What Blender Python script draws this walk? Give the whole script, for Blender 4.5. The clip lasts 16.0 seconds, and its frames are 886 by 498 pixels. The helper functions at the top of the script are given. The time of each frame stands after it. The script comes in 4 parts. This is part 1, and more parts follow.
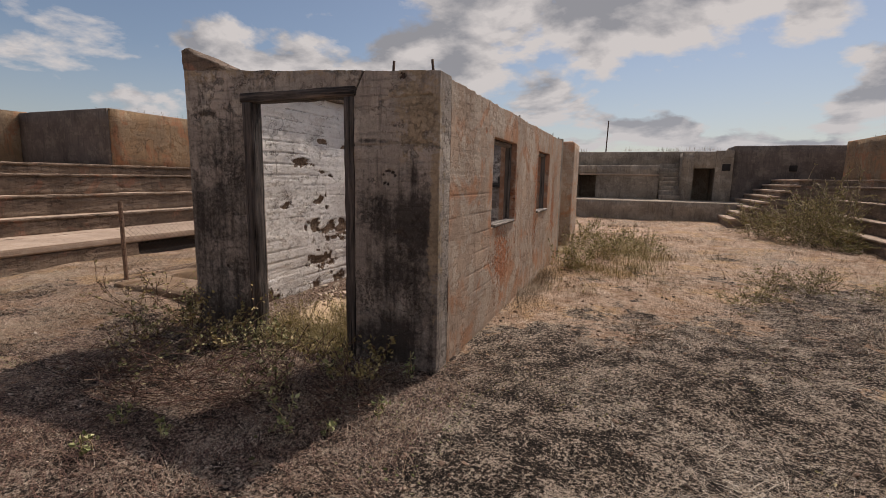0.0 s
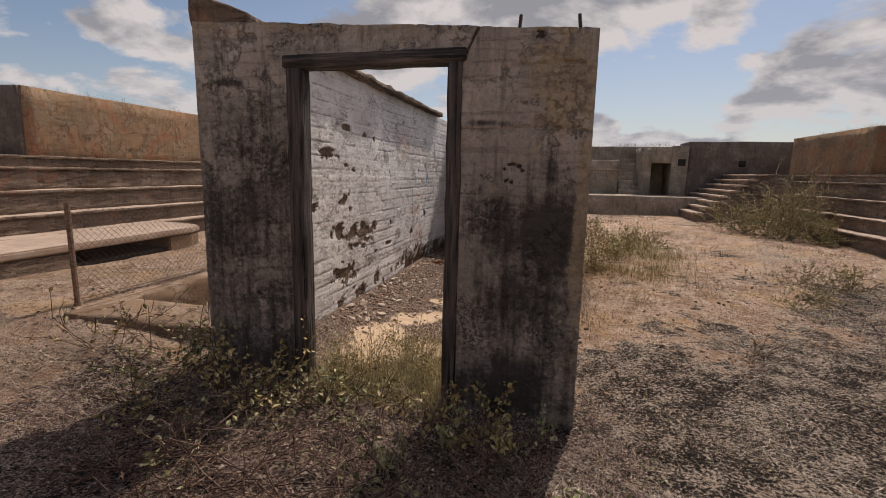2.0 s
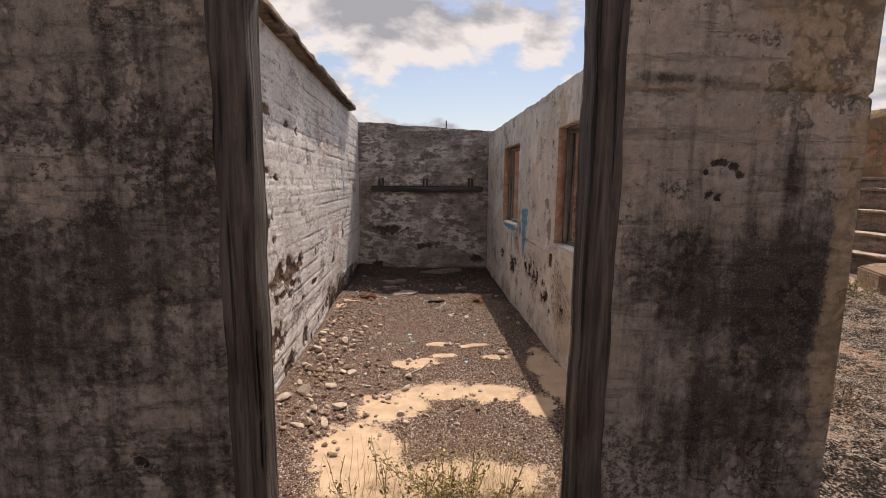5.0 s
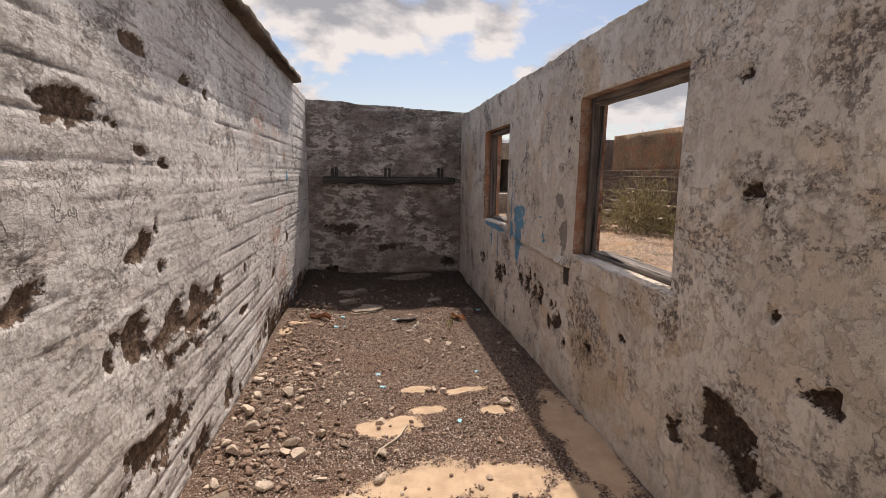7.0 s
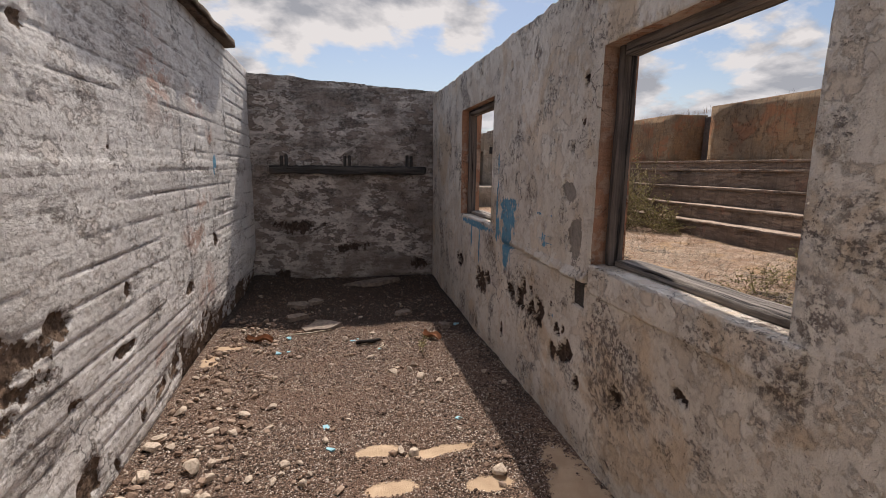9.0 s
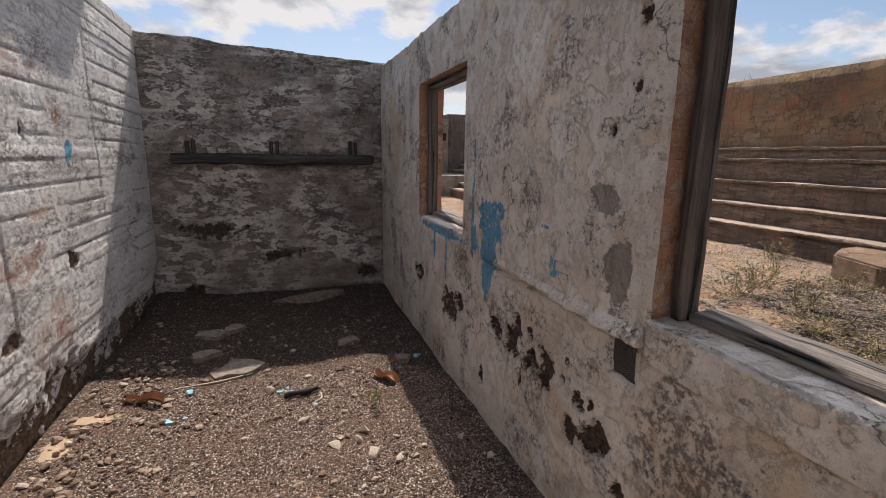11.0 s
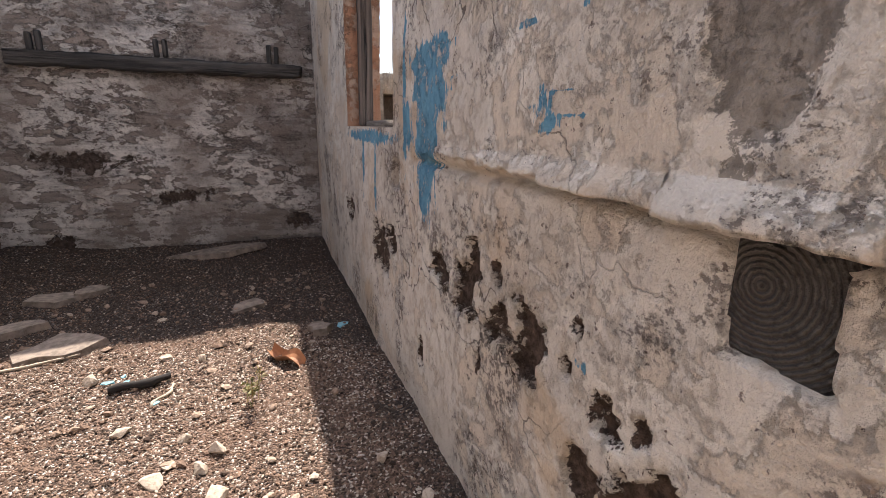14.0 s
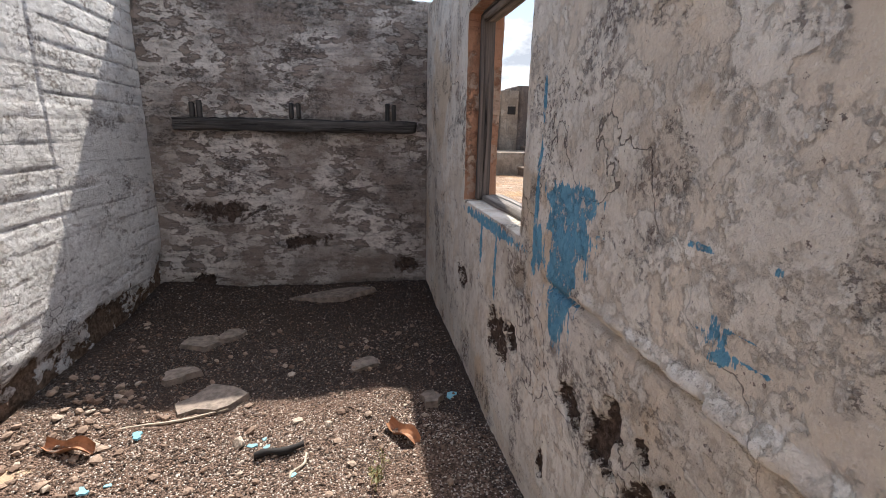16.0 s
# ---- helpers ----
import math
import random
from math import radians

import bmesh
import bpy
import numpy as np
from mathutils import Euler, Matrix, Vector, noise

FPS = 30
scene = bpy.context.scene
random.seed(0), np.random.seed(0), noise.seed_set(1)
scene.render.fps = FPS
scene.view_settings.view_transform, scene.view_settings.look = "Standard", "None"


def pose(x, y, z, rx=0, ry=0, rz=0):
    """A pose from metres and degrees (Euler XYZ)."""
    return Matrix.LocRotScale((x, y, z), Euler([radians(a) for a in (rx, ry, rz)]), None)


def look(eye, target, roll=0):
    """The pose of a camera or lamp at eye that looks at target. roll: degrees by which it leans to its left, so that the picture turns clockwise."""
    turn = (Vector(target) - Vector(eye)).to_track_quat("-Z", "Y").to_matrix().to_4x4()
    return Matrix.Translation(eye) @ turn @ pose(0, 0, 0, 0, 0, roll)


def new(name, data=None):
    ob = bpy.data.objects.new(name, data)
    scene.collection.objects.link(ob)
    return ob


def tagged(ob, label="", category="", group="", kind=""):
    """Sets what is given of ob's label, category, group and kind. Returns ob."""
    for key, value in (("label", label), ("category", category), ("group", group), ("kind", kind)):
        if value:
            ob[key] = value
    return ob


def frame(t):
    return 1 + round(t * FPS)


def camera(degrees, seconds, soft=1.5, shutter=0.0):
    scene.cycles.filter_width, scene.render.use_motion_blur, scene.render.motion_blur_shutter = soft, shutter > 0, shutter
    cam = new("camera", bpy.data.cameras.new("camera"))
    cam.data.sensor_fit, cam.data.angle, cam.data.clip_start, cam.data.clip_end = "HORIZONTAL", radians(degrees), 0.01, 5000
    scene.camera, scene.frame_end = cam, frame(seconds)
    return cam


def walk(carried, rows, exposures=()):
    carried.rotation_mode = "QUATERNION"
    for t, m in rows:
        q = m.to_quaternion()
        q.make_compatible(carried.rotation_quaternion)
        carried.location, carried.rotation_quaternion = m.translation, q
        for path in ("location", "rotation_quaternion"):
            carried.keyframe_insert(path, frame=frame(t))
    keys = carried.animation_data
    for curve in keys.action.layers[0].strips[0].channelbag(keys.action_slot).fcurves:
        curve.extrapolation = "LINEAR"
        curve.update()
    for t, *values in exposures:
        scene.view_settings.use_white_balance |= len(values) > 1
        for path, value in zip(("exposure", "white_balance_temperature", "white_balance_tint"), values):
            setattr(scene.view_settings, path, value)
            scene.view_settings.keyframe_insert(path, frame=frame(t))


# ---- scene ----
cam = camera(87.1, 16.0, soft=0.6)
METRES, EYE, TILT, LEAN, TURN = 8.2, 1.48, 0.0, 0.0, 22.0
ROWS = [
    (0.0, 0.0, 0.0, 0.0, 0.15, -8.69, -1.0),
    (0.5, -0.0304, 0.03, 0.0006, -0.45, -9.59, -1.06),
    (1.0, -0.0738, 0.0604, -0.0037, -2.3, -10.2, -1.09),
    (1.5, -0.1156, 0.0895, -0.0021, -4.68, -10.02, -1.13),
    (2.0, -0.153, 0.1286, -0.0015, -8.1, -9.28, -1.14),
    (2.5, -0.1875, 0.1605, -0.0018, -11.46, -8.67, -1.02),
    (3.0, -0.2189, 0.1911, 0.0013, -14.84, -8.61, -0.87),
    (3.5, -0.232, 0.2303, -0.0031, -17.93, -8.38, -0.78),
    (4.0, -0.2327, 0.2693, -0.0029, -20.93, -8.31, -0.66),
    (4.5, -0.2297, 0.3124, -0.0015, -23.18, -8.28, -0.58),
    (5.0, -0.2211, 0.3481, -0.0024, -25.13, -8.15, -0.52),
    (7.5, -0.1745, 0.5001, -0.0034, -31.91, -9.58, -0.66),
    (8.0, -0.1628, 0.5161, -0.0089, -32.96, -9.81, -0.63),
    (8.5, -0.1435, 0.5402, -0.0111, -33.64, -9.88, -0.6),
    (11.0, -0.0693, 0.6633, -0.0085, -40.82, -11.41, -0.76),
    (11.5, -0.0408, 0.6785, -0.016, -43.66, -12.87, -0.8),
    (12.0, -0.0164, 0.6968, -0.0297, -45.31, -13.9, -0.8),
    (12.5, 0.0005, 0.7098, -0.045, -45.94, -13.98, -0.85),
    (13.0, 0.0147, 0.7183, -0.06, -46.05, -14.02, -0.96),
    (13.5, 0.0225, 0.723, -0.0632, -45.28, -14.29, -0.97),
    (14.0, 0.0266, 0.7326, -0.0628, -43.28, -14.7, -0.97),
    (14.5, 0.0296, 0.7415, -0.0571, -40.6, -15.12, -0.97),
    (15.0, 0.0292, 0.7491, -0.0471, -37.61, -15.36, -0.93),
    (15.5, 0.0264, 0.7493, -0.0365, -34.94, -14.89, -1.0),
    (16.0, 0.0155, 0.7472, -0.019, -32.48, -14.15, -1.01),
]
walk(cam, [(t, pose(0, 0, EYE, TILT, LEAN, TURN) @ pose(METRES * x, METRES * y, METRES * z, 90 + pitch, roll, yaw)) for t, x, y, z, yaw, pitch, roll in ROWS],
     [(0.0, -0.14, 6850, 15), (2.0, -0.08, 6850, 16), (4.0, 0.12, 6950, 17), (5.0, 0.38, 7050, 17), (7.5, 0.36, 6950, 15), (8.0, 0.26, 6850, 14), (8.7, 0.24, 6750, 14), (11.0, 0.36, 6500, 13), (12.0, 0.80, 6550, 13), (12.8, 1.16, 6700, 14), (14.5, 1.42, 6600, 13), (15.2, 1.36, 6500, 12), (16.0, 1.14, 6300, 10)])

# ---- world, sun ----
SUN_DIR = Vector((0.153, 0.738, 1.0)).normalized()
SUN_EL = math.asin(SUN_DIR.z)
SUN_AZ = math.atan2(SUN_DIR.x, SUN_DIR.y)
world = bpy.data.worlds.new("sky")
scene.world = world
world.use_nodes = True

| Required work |
Pick out each line above that includes "objects" and show it.

| Correct result |
    ob = bpy.data.objects.new(name, data)
    scene.collection.objects.link(ob)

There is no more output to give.